Kentleşmenin artması ve metropol niteliğindeki kentlerin çoğalmasıyla birlikte sanayisi gelişmiş kentlere yapılan göçler sonucunda gettolaşmalar görülmeye başlamıştır. Kentsel mekânlara göç eden kişilerde yerleşme ve kentlileşmenin zaman alması onların toplum tarafından dışlanmasına yol açmıştır. Yoksulluk ve dışlanmışlıkla karşı karşıya kalan insanların kent hakkı yani kentsel mekânı kullanabilme, konut edinme, barınma ve kentin olanaklarından yararlanma hakları ortaya çıkmıştır. Kentli haklarının uluslararası düzlemde ele alınması 1980'lere kadar uzasa da uluslararası bir metin olarak, ancak Avrupa Kentsel Şartı’nda yer bulmuştur (Akın ve Pektaş, 2010: 27).

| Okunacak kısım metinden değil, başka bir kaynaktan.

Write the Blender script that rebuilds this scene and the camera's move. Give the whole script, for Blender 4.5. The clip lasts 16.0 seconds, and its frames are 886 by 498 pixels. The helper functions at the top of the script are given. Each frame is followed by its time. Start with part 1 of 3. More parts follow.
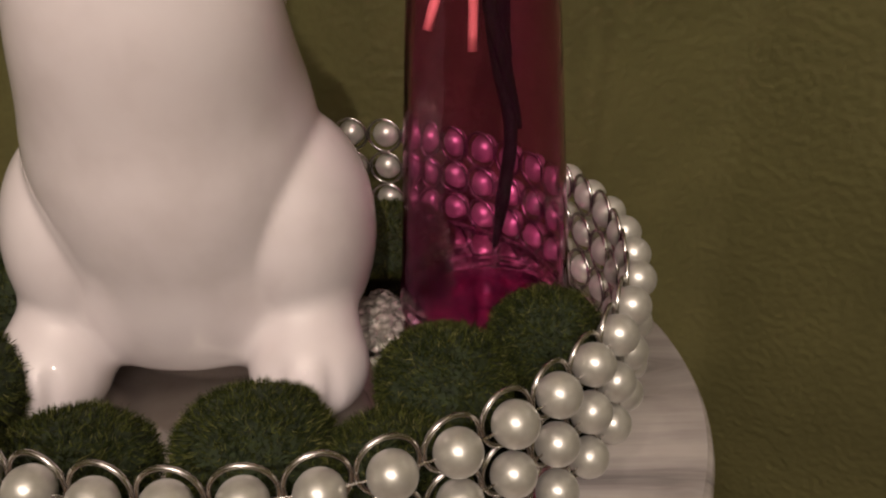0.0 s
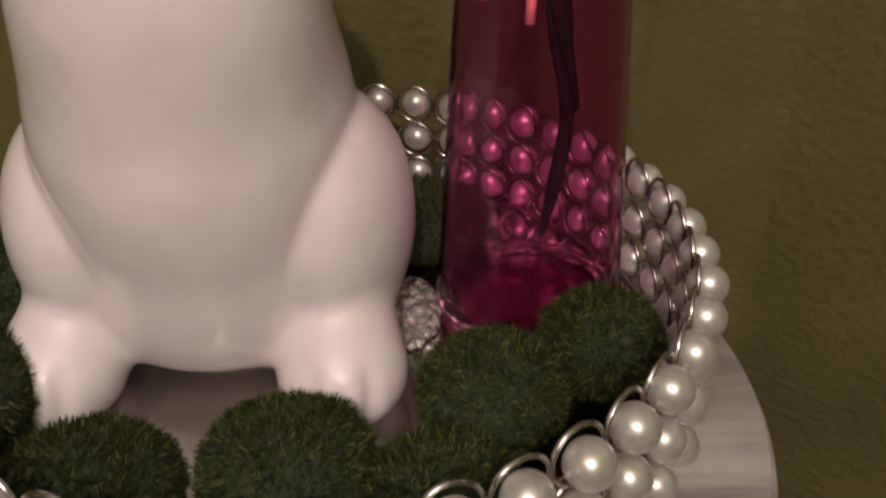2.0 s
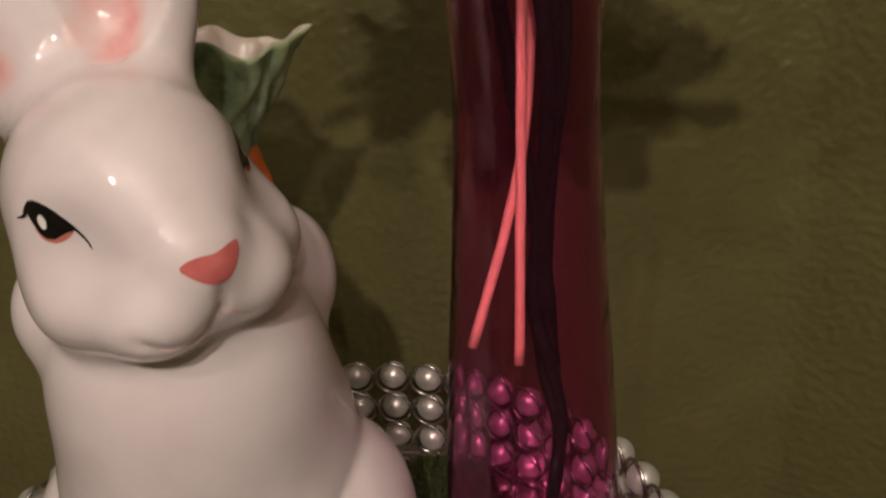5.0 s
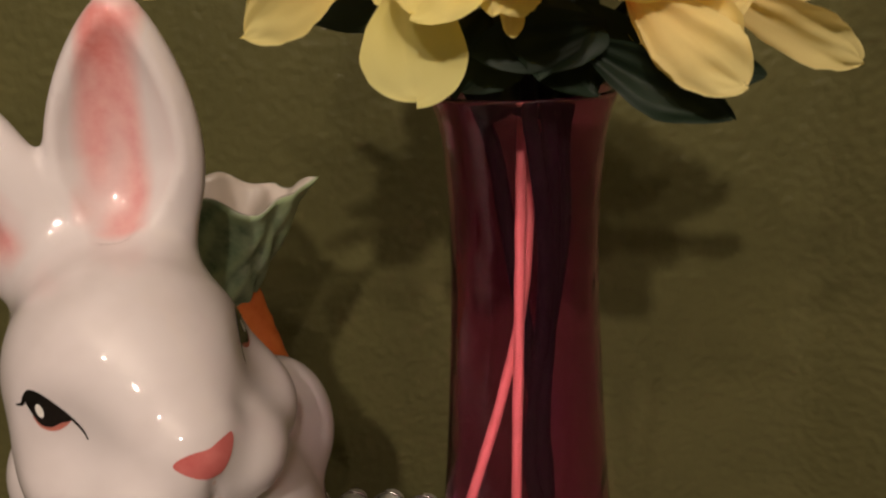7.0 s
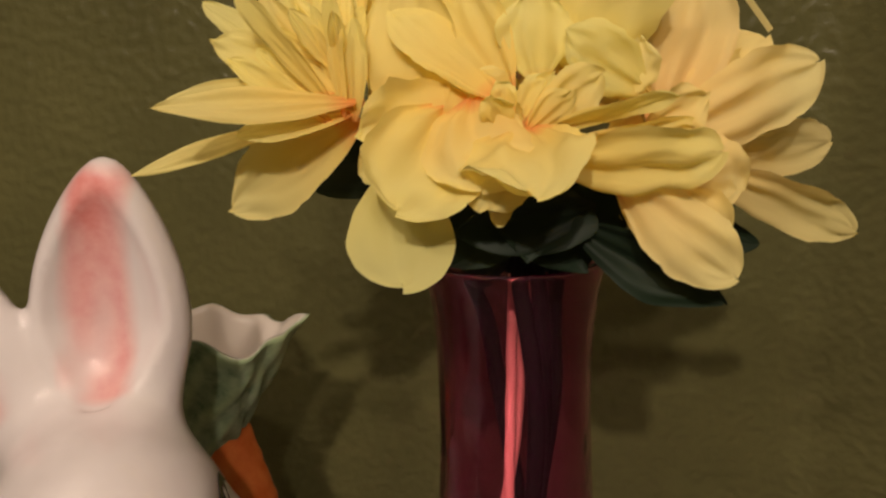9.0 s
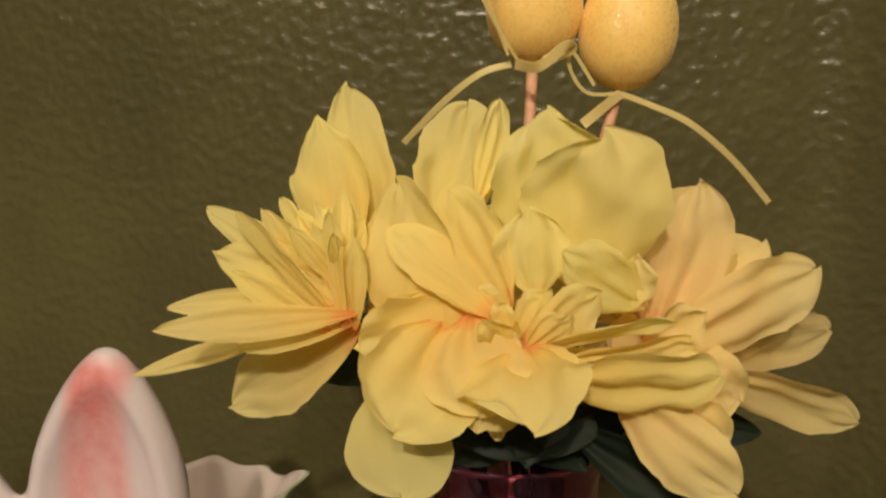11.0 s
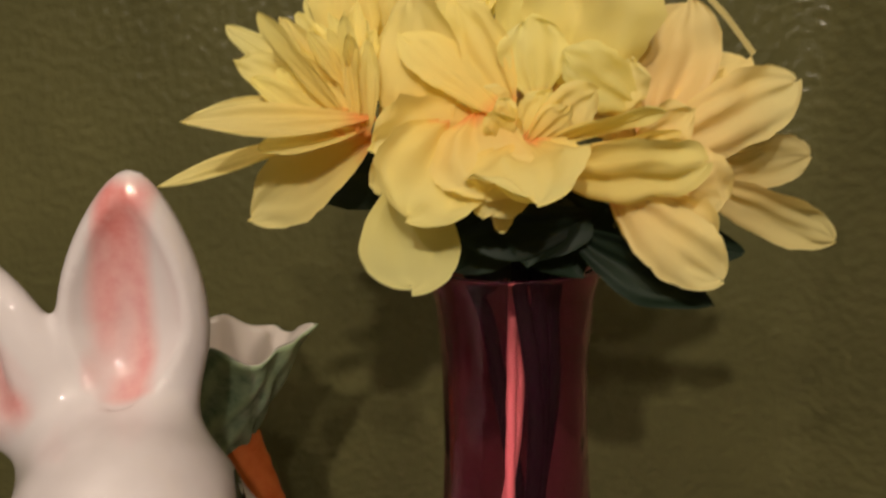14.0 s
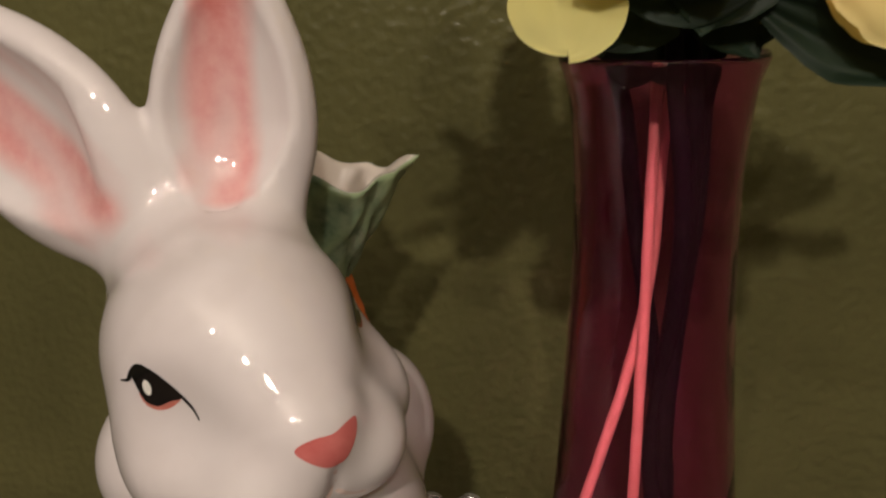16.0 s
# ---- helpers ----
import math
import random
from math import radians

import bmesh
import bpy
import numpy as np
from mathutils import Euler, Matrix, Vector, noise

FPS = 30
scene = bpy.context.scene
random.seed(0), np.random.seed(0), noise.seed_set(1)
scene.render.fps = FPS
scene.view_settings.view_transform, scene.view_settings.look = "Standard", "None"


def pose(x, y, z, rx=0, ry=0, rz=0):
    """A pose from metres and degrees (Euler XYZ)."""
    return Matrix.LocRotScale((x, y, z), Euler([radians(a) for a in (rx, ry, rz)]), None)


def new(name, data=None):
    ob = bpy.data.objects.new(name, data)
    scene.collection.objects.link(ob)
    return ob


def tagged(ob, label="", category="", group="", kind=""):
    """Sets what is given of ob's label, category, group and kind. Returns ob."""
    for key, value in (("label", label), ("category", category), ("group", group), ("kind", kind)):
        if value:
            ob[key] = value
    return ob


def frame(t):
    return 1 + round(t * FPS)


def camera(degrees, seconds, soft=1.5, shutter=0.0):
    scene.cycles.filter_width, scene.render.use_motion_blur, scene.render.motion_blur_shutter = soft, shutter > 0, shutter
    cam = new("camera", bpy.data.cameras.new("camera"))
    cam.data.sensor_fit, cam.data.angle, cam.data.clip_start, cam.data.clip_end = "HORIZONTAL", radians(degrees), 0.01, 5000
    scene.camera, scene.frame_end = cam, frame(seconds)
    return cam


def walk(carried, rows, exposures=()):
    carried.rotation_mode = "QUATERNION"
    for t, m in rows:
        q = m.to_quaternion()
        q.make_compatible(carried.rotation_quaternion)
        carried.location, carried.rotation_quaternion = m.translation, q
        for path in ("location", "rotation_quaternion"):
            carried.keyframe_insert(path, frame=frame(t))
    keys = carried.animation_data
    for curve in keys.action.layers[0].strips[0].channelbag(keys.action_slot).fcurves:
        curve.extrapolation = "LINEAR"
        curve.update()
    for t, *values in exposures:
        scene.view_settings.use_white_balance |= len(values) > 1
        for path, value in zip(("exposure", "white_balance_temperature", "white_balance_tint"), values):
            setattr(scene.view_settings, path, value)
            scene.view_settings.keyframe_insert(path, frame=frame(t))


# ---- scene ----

Avrupa Kentsel Şartlar Bildirgesi ile kent hakkı kavramı güvence altına alınmış ve somut olarak ifade edilmeye başlanmıştır.

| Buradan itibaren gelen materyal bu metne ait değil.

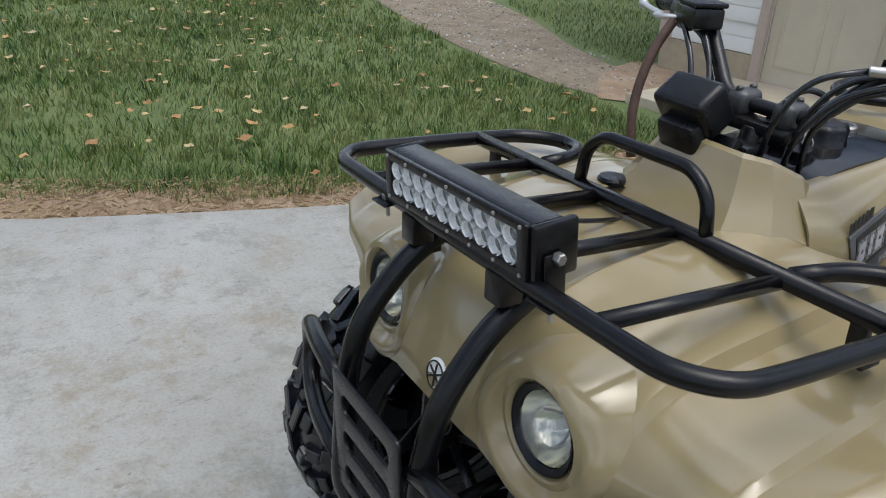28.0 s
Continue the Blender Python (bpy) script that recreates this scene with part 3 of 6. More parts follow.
# fallen leaves
verts, faces = [], []
for k in range(560):
    x, y = rng.uniform(2.3, 10) if k > 25 else rng.uniform(-2, 4), rng.uniform(-1.8, 7)
    if not (inside(x, y, lawn_zone) or (k <= 25 and inside(x, y, gravel_zone))):
        continue
    s, a = rng.uniform(0.018, 0.042), rng.uniform(0, 6.28)
    z = 0.012 + rng.uniform(0, 0.03) if inside(x, y, lawn_zone) else -0.008
    o, ca, sa = len(verts), math.cos(a), math.sin(a)
    for px, py, pz in ((-1.1, 0, 0.1), (-0.5, -0.6, 0.25), (0.2, -0.75, 0.0), (1.2, 0, 0.25), (0.15, 0.7, 0.3), (-0.45, 0.55, 0.05), (0, 0, -0.1)):
        px, py, pz = px * s * rng.uniform(0.7, 1.2), py * s * rng.uniform(0.7, 1.2), pz * s * rng.uniform(0.3, 1.8)
        verts.append((x + ca * px - sa * py, y + sa * px + ca * py, z + pz))
    faces += [(o + 6, o + i, o + (i + 1) % 6) for i in range(6)]
loose_mesh(verts, faces, "leaf_litter", LEAVES, "scattered dry brown and yellow leaves", "leaves")

# ---------------------------------------------------------------- the garage
# its own axes: u runs along the wall from the corner towards the big door; depths w are taken into the wall
WALL = axes((3.72, -2.687, 0), (-1, -0.165, 0), (0, 0, 1)) @ Matrix.Scale(0.873, 4, (1, 0, 0))


def wall_box(u0, u1, z0, z1, w0, w1, bevel=0.003):
    bm = box(((u0 + u1) / 2, (z0 + z1) / 2, -(w0 + w1) / 2), (u1 - u0, z1 - z0, w1 - w0), bevel=bevel, seg=1)
    bm.transform(WALL)
    return bm


garage = tagged(new("wall_garage"), "white vinyl-sided garage wall on a tan block base", "garage wall", kind="structure")
part("wall", join(wall_box(0, 0.93, 0, 2.4, 0.02, 0.16), wall_box(1.86, 2.92, 0, 2.4, 0.02, 0.16), wall_box(0.93, 1.86, 2.1, 2.4, 0.02, 0.16), wall_box(2.92, 6.6, 2.15, 2.4, 0.02, 0.16), wall_box(6.6, 8.2, 0, 2.4, 0.02, 0.16)), SIDING, garage)
part("foundation", join(wall_box(0.0, 0.90, -0.1, 0.20, -0.015, 0.018), wall_box(1.90, 2.86, -0.1, 0.16, -0.015, 0.018)), BLOCK, garage, "tan block base course")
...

17-19 Mart 1992 tarihinde Avrupa Konseyi tarafından Avrupa Yerel ve Bölgesel Yönetimler Konferansı’nda kabul edilen Avrupa Kentsel Şartı, kentsel haklar ya da kent hakkının neler olduğu konusunda temel bir çerçeve çizen ve kent hakkının esasını teşkil eden ana belge olarak kabul edilmektedir. Bireylerin sağlıklı ve dengeli bir çerçevede yaşayabildikleri ölçüde kişisel varlıklarını ve gelişimlerini sürdürebilecekleri düşüncesine dayanan şartın temel felsefesi: yerel otoritenin kentsel gelişimine yönelik sorumluluklarını tanımlamak, kentsel gelişim ve yaşam kalitesine yönelik olarak evrensel ilkeler oluşturmak, yönetsel birimler arasında dayanışmayı sağlamak, yurttaşların bir takım kentsel haklara sahip olduklarını ve bu hakların herhangi bir ayrım gözetmeksizin şehrin sakinleri için geçerli olduğunu belirtmekti ( Batmaz ve Mutlu, 2013: 176, 177).

Avrupa Kentsel Şartları kentin geleceğini belirlemede ve yönetimde söz sahibi olmada halkın önünü açmakta ve halkı bilinçlendirmektedir. Kentsel çevrenin ve mevcut konut stokunun iyileştirilmesi, yerleşmelerde sosyal ve kültürel olanakların yaratılması konularının yanında “toplumsal kalkınma ve halk katılımının özendirilmesi” ne de büyük ağırlık vermektedir (Pektaş ve Akın, 2010: 28). Şartta

kentlilerin sahip oldukları haklar maddeler halinde belirtilmektedir. Yerel yönetime katılım ise önemli bir kısmını kapsamaktadır.